Look through the listing and locate every line containing the word "Python"; copy those lines.

Supplied material:
[start]
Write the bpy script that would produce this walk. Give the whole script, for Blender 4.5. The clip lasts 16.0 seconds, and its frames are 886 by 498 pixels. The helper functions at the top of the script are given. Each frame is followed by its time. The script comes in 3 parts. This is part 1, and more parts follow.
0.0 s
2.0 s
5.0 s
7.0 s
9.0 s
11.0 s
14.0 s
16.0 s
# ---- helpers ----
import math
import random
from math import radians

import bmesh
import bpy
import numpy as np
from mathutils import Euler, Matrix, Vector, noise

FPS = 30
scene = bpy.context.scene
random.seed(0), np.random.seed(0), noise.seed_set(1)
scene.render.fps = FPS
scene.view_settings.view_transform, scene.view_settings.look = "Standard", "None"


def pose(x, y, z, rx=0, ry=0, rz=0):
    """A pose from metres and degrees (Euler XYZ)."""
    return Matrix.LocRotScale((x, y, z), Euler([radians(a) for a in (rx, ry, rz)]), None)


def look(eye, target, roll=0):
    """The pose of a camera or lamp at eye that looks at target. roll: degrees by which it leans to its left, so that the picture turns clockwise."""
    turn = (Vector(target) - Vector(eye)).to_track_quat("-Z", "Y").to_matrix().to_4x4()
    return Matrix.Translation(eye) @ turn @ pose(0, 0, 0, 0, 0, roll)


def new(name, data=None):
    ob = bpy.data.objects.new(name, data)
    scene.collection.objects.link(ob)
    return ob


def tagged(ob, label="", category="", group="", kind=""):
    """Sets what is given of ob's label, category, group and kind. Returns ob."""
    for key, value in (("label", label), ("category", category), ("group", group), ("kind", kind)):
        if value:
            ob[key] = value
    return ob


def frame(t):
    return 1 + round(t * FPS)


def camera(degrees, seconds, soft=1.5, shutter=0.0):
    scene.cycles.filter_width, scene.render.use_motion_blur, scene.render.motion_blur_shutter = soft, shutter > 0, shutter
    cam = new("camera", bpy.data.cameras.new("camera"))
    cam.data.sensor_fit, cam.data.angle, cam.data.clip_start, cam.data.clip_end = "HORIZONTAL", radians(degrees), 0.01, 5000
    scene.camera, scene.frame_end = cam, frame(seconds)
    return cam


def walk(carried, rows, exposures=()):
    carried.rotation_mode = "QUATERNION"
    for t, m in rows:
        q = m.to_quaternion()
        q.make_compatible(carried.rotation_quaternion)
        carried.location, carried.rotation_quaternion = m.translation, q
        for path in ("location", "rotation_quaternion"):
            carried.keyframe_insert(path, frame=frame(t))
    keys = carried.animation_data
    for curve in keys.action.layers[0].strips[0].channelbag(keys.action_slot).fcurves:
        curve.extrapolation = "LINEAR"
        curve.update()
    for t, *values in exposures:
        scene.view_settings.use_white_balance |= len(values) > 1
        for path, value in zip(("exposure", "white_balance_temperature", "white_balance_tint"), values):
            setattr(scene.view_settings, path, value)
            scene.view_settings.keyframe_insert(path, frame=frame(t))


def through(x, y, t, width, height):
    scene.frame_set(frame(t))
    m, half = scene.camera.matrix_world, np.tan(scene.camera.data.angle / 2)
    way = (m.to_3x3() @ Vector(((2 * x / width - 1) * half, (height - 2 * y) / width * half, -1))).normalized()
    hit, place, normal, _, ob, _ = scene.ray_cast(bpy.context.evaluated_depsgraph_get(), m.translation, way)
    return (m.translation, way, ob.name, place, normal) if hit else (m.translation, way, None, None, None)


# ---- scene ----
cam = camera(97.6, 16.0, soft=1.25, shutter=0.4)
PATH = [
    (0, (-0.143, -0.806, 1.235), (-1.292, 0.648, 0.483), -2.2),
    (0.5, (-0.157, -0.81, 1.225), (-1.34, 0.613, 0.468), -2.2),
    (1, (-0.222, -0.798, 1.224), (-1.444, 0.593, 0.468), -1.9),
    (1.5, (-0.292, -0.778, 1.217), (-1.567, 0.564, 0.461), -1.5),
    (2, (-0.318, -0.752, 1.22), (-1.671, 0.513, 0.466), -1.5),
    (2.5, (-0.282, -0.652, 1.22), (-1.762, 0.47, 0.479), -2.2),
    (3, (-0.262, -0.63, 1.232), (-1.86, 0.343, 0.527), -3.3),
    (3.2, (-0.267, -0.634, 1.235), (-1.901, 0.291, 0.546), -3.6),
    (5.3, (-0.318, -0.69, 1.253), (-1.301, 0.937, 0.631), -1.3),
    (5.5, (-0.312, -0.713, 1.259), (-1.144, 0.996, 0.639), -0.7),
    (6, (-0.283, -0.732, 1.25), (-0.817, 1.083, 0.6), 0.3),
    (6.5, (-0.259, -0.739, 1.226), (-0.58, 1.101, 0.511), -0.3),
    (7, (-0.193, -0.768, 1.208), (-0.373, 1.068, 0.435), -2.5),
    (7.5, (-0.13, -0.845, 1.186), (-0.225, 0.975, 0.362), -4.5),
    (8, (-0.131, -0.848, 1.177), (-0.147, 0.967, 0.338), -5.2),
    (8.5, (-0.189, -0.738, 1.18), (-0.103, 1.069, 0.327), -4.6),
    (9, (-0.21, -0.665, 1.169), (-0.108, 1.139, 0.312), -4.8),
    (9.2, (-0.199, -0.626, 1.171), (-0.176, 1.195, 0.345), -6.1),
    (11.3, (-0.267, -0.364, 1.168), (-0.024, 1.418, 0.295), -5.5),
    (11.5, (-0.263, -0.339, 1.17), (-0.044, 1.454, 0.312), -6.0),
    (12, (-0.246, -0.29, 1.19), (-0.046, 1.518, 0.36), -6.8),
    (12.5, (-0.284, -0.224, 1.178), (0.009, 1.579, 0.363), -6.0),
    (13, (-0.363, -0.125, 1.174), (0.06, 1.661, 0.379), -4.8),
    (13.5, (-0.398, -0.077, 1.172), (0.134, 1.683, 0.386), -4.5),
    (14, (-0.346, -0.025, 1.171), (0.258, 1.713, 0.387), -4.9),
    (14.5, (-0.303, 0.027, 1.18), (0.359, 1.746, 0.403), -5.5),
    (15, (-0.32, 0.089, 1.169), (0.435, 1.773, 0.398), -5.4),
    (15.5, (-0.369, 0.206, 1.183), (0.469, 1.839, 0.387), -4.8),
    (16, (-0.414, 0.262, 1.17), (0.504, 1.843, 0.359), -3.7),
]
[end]
[start]
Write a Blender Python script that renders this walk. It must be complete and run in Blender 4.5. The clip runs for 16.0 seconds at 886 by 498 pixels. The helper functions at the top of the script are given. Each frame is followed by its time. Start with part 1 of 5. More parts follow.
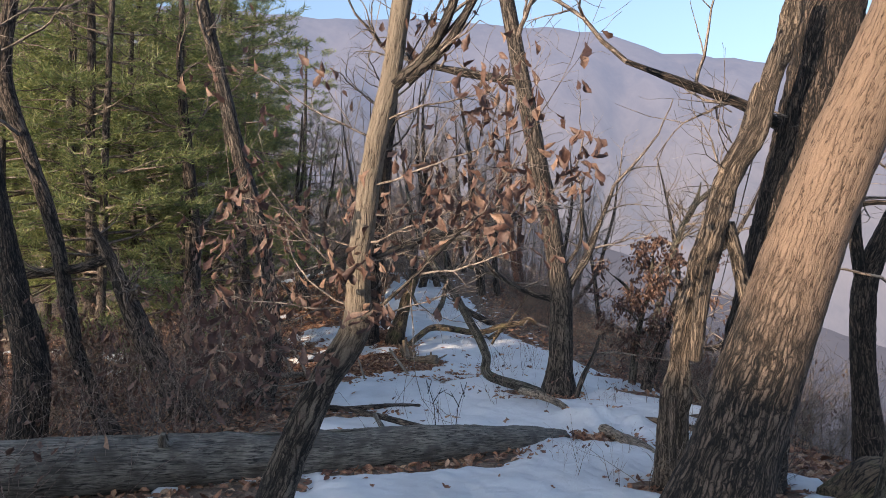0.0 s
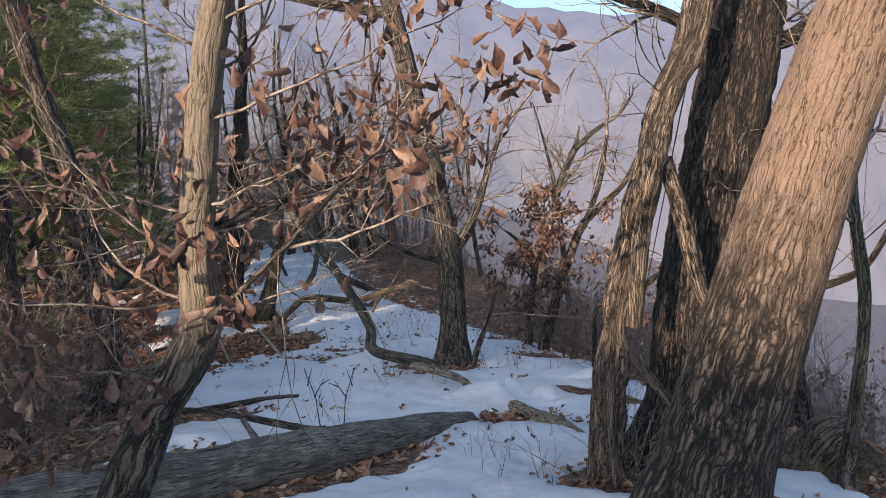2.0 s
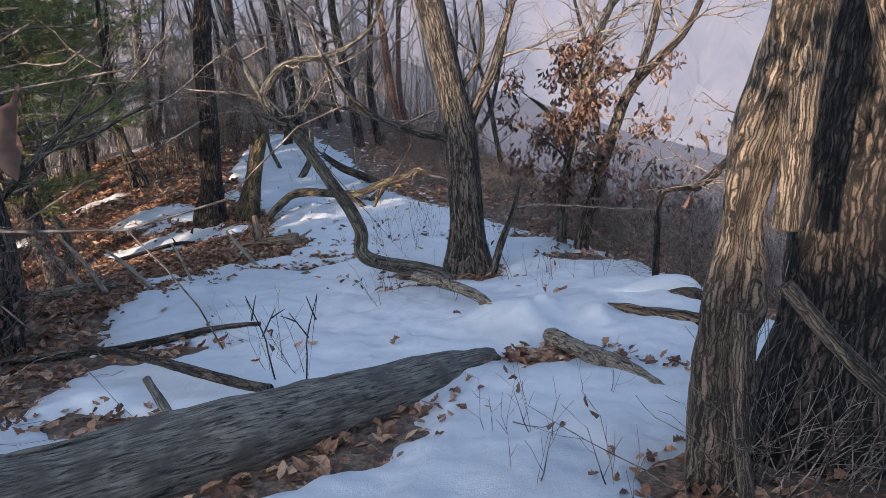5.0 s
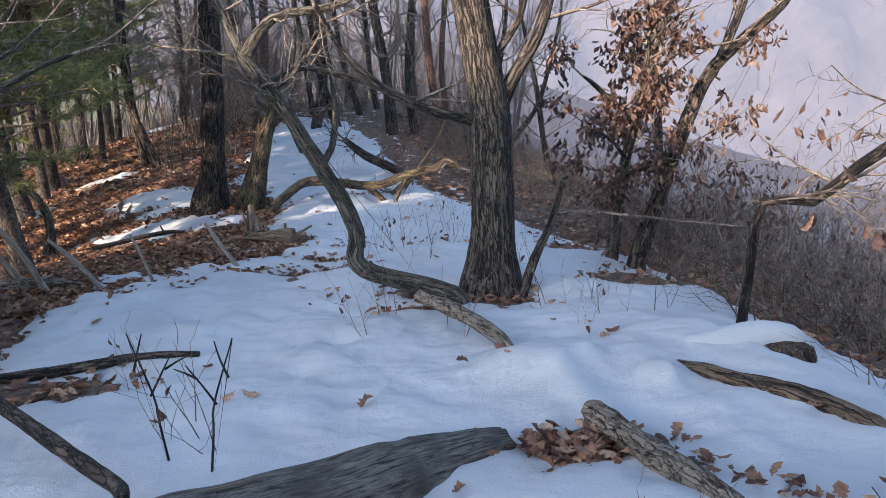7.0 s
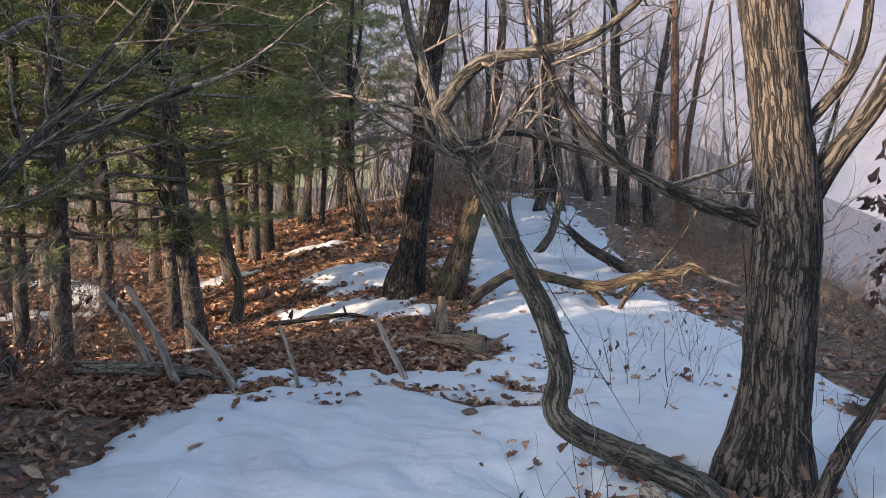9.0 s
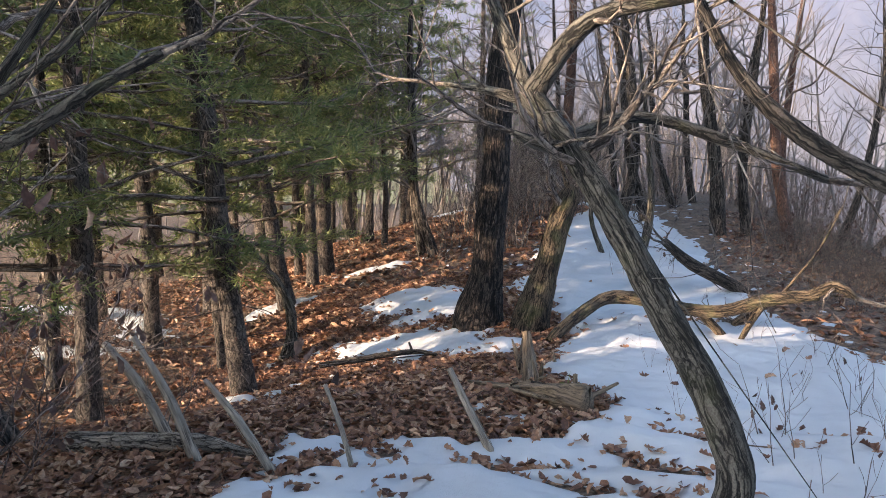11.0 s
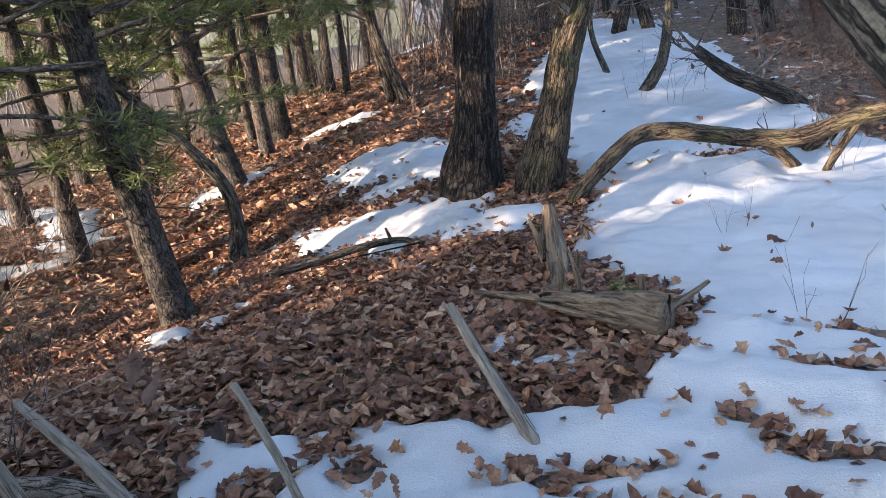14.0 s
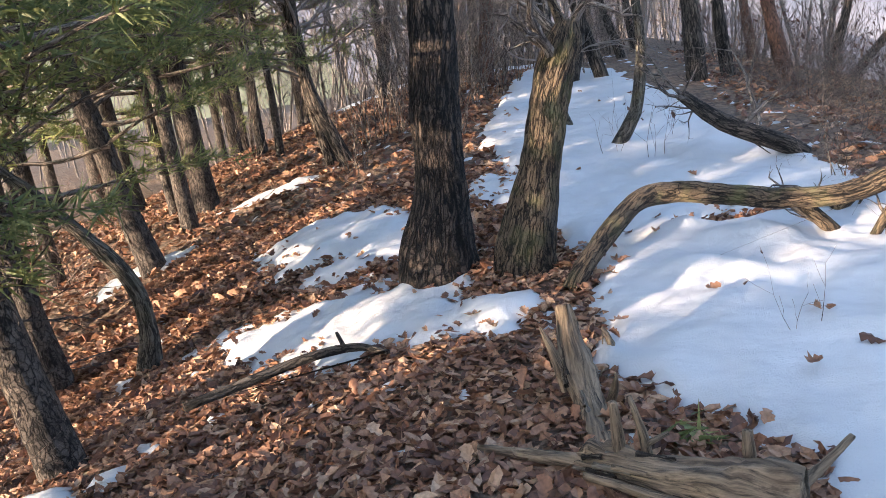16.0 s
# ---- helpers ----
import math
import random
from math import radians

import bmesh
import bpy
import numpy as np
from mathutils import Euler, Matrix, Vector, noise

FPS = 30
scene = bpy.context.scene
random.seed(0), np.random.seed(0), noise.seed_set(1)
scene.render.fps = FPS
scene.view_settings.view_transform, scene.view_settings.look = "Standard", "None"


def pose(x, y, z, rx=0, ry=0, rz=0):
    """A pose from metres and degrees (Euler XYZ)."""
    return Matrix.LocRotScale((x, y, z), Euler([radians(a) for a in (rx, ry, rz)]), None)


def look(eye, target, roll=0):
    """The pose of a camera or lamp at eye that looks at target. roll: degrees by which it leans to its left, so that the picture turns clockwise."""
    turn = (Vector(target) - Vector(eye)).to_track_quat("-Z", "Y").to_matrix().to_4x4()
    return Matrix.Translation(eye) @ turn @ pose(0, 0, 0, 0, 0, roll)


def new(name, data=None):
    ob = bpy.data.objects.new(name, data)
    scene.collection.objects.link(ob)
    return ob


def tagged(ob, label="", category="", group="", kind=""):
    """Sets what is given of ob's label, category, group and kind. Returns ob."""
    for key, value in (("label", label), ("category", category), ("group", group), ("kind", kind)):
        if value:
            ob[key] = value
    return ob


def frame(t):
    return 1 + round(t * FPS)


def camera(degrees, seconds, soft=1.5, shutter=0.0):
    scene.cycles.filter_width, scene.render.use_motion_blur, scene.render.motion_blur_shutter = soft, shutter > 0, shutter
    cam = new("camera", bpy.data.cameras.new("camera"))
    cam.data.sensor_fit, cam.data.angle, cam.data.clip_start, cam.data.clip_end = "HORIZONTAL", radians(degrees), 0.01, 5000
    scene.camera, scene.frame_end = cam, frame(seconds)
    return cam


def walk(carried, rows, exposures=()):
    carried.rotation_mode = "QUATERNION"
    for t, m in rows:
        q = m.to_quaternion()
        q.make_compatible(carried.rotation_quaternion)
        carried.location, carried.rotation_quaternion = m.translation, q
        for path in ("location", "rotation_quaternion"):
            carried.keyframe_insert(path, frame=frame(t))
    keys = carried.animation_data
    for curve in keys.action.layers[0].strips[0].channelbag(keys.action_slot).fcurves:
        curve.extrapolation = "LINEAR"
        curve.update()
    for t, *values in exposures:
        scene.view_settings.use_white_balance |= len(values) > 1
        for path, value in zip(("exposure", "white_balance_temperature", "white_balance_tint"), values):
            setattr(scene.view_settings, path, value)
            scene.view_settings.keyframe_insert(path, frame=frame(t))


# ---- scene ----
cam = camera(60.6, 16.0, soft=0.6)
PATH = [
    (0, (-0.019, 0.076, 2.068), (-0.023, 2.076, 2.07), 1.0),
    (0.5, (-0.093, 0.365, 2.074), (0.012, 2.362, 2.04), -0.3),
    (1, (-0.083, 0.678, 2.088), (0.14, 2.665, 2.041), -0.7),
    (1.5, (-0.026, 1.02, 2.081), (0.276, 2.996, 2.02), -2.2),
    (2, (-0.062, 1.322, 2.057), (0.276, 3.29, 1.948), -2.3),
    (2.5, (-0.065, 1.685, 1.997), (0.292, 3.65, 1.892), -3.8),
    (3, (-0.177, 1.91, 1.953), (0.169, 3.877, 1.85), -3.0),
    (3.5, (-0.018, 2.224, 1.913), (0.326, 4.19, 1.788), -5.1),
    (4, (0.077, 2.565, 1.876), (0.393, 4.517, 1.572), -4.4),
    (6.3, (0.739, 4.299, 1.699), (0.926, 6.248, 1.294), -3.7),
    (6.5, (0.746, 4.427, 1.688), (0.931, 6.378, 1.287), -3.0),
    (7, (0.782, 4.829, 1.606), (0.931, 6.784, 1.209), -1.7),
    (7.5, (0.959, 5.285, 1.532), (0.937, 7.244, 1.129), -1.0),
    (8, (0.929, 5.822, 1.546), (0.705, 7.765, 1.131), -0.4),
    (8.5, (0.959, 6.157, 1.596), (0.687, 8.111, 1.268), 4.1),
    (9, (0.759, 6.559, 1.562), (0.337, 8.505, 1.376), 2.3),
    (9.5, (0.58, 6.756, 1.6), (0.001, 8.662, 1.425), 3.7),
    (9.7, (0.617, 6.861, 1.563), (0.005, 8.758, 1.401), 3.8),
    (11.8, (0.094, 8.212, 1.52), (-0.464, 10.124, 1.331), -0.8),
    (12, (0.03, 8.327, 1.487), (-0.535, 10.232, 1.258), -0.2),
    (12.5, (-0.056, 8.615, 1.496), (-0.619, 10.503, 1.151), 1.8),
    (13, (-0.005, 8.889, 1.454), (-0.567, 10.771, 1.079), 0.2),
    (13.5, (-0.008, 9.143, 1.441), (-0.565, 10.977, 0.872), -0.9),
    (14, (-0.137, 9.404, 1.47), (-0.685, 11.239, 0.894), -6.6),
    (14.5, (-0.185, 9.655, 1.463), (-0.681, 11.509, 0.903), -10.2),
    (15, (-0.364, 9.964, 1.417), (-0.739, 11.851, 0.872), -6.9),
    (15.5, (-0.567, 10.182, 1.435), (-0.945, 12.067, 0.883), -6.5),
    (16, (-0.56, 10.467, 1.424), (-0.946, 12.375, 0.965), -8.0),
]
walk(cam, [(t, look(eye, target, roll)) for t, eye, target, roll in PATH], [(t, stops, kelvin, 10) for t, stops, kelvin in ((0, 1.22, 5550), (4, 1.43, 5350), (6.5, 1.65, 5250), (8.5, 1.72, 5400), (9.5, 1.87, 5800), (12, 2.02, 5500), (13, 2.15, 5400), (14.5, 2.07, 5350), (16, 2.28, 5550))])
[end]
[start]
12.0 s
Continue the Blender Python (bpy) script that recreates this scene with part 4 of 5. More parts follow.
[end]
Answer to this exercise:
Write a Blender Python script that renders this walk. It must be complete and run in Blender 4.5. The clip runs for 16.0 seconds at 886 by 498 pixels. The helper functions at the top of the script are given. Each frame is followed by its time. Start with part 1 of 5. More parts follow.
Continue the Blender Python (bpy) script that recreates this scene with part 4 of 5. More parts follow.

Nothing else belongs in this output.